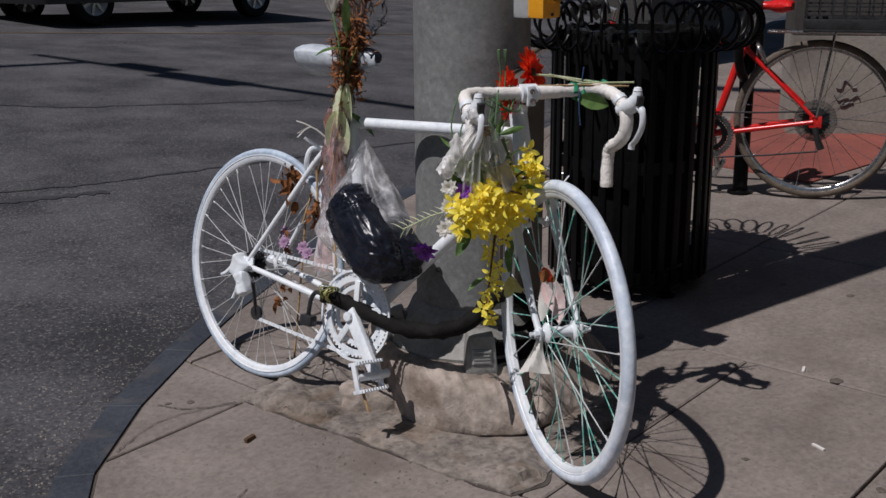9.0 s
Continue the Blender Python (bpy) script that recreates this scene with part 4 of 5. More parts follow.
def build_red_bike():
    b = thing("red_bicycle", R_(0.5, 0, -0.34), "glossy red road bicycle parked at a ring stand", "bicycle")
    bb, st, hb, ht = R_(0.43, 0, -0.075), R_(0.305, 0, 0.33), R_(0.93, 0, 0.27), R_(0.885, 0, 0.4)
    bm = tube([bb, st], 0.0165, 12)
    tube([R_(0.31, 0, 0.3), R_(0.89, 0, 0.375)], 0.0145, 12, bm=bm)
    tube([bb, R_(0.925, 0, 0.29)], 0.017, 12, bm=bm)
    tube([ht, hb], 0.02, 12, bm=bm)
    lathe([(0, -0.036), (0.022, -0.036), (0.022, 0.036), (0, 0.036)], 16, facing(bb, RL), bm=bm)
    lug(bm, R_(0.308, 0, 0.315), st - bb, 0.021, 0.02)
    for s in (-1, 1):
        tube([R_(0.31, 0.02 * s, 0.3), R_(0.01, 0.064 * s, 0.02)], [0.0095, 0.0075], 10, bm=bm)
        tube([R_(0.42, 0.022 * s, -0.075), R_(0.01, 0.064 * s, 0.0)], [0.0115, 0.009], 10, bm=bm)
        block((0.05, 0.006, 0.05), axes(R_(0.0, 0.064 * s, 0.0), RF, RL, RU), 0.002, bm=bm)
    part("frame", bm, RED_PAINT, b, "glossy red frame")
    part("seat_post", tube([st, R_(0.27, 0, 0.45)], 0.013, 10), CHROME, b)
    bm = bmesh.new()
    rows = []
    for t in [i / 10 for i in range(11)]:
        w = (0.07 * (1 - t) ** 1.3 + 0.022) * (0.45 + 0.55 * min(1, t / 0.12))
        w *= math.sqrt(max(0.0, 1 - (1 - min(1, t / 0.2)) ** 2)) * 0.8 + 0.2
        rows.append([bm.verts.new(R_(0.12 + 0.13 * t, w * math.cos(a), 0.475 + (0.012 + 0.018 * math.sin(math.pi * min(0.9, 0.1 + t))) * math.sin(a))) for a in (2 * math.pi * k / 14 for k in range(14))])
    for a, q in zip(rows, rows[1:]):
        for k in range(14):
            bm.faces.new((a[k], a[(k + 1) % 14], q[(k + 1) % 14], q[k]))
    bm.faces.new(rows[0][::-1]), bm.faces.new(rows[-1])
    red_sad = part("saddle", bm, RED_PAINT, b, "red and black saddle")
    part("saddle_nose", tube([R_(0.248, 0, 0.474), R_(0.3, 0, 0.474), R_(0.37, 0, 0.468), R_(0.39, 0, 0.464)], [0.026, 0.024, 0.019, 0.008], 12), BLACK_RUBBER, red_sad, "black saddle nose")
    wheel(b, "rear_wheel", facing(RH, RL), 0.3215, 0.0165, TAN_TYRE, CHROME, [BLACK_PLASTIC, CHROME], CHROME, 32, 0.0011)
    fm = facing(R_(1.05, 0, 0.0), (RL + RF * 0.12).normalized())
    wheel(b, "front_wheel", fm, 0.3215, 0.0165, TAN_TYRE, CHROME, [BLACK_PLASTIC, CHROME], CHROME, 32, 0.0011)
    bm = bmesh.new()
    for s in (-1, 1):
        tube(smooth_path([R_(0.94, 0.045 * s, 0.25), R_(0.99, 0.05 * s, 0.1), R_(1.05, 0.055 * s, 0.0)], 4), 0.011, 8, bm=bm)
    block((0.05, 0.11, 0.03), axes(R_(0.938, 0, 0.255), RF, RL, RU), 0.006, bm=bm)
    part("fork", bm, RED_PAINT, b)
    part("stem", tube([ht, R_(0.87, 0, 0.45), R_(0.94, 0, 0.47)], 0.013, 8), CHROME, b)
    part("handlebar", tube(smooth_path([R_(0.98, -0.2, 0.4), R_(1.02, -0.2, 0.46), R_(0.94, -0.15, 0.47), R_(0.94, 0.15, 0.47), R_(1.02, 0.2, 0.46), R_(0.98, 0.2, 0.4)], 5), 0.014, 8), BLACK_RUBBER, b)
    # drive and brake
    dm = axes(R_(0.43, 0.05, -0.075), RF, RL.cross(RF), RL)
    part("chainring", ring_teeth(0.1, 0.075, 46, 0.004, dm, bmesh.new()), CHROME, b)
    part("inner_ring", ring_teeth(0.075, 0.05, 36, 0.004, dm @ Matrix.Translation((0, 0, -0.008)), bmesh.new()), BLACK_PLASTIC, b)
    part("crank_arm", tube([R_(0.43, 0.065, -0.075), R_(0.462, 0.08, 0.09)], [0.015, 0.012], 8), CHROME, b)
    part("far_crank_arm", tube([R_(0.43, -0.065, -0.075), R_(0.398, -0.08, -0.24)], [0.015, 0.012], 8), CHROME, b)
    for nm, p in (("pedal", R_(0.464, 0.12, 0.1)), ("far_pedal", R_(0.396, -0.12, -0.25))):
        part(nm, block((0.085, 0.075, 0.024), axes(p, RF, RL, RU) @ pose(0, 0, 0, 0, 60), 0.006), CHROME, b)
    hm = axes(R_(0, 0.025, 0), RF, RL.cross(RF), RL)
    bm = bmesh.new()
    for k, r in enumerate((0.06, 0.053, 0.046, 0.04, 0.034)):
        ring_teeth(r, 0.014, int(r * 400), 0.002, hm @ Matrix.Translation((0, 0, 0.005 * k)), bm)
    part("freewheel", bm, BLACK_PLASTIC, b)
    part("spoke_guard", lathe([(0.02, -0.002), (0.088, -0.002), (0.088, 0.0), (0.02, 0.0)], 40, hm @ Matrix.Translation((0, 0, -0.006)), closed=True), SMOKE, b, "smoky plastic spoke guard")
    part("derailleur", tube([R_(0.0, 0.08, -0.02), R_(-0.01, 0.085, -0.06), R_(-0.03, 0.08, -0.11)], [0.014, 0.012, 0.016], 8), BLACK_PLASTIC, b)
    for nm, p, q in (("lower_chain", R_(-0.02, 0.055, -0.125), R_(0.4, 0.05, -0.172)), ("upper_chain", R_(0.0, 0.05, 0.045), R_(0.43, 0.05, 0.024))):
        part(nm, tube([p, p.lerp(q, 0.5) + Vector((0, 0, -0.004)), q], 0.004, 6), BLACK_PLASTIC, b)
    part("rear_brake", tube(smooth_path([R_(0.22, -0.04, 0.24), R_(0.25, -0.04, 0.3), R_(0.26, 0.0, 0.315), R_(0.25, 0.04, 0.3), R_(0.22, 0.04, 0.24)], 4), 0.008, 8), CHROME, b)
    # rear carrier and its black crate
    bm = bmesh.new()
    for s in (-1, 1):
        tube([R_(0.22, 0.045 * s, 0.37), R_(-0.22, 0.06 * s, 0.37)], 0.005, 6, bm=bm)
        tube([R_(-0.05, 0.06 * s, 0.37), R_(0.0, 0.07 * s, 0.02)], 0.004, 6, bm=bm)
    for x in (-0.2, -0.05, 0.1):
        tube([R_(x, -0.055, 0.37), R_(x, 0.055, 0.37)], 0.004, 6, bm=bm)
    part("carrier", bm, CHROME, b, "wire rear carrier")
    cr = thing("crate", R_(-0.13, 0, 0.376), "black plastic crate with open lattice sides on the bicycle carrier", "crate")
    part("crate_base", block((0.42, 0.3, 0.012), axes(R_(-0.13, 0, 0.384), RF, RL, RU), 0.003), BLACK_PLASTIC, cr)
    for s in (-1, 1):
        part("top_rail", block((0.42, 0.014, 0.03), axes(R_(-0.13, 0.143 * s, 0.625), RF, RL, RU), 0.003), BLACK_PLASTIC, cr)
        part("low_rail", block((0.42, 0.014, 0.04), axes(R_(-0.13, 0.143 * s, 0.41), RF, RL, RU), 0.003), BLACK_PLASTIC, cr)
        part("end_rail", block((0.014, 0.29, 0.03), axes(R_(-0.13 + 0.203 * s, 0, 0.625), RF, RL, RU), 0.003), BLACK_PLASTIC, cr)
        for k in range(9):
            x = -0.13 - 0.2 + 0.05 * k
            part("lattice_bar", block((0.007, 0.008, 0.22), axes(R_(x, 0.143 * s, 0.515), RF, RL, RU)), BLACK_PLASTIC, cr)
        for k in range(5):
            part("lattice_bar", block((0.4, 0.008, 0.006), axes(R_(-0.13, 0.143 * s, 0.445 + 0.035 * k), RF, RL, RU)), BLACK_PLASTIC, cr)
        for k in range(6):
            part("lattice_bar", block((0.008, 0.007, 0.24), axes(R_(-0.13 + 0.203 * s, -0.12 + 0.048 * k, 0.51), RF, RL, RU)), BLACK_PLASTIC, cr)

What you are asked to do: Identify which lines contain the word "with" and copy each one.

Problem solution:
Continue the Blender Python (bpy) script that recreates this scene with part 4 of 5. More parts follow.
    cr = thing("crate", R_(-0.13, 0, 0.376), "black plastic crate with open lattice sides on the bicycle carrier", "crate")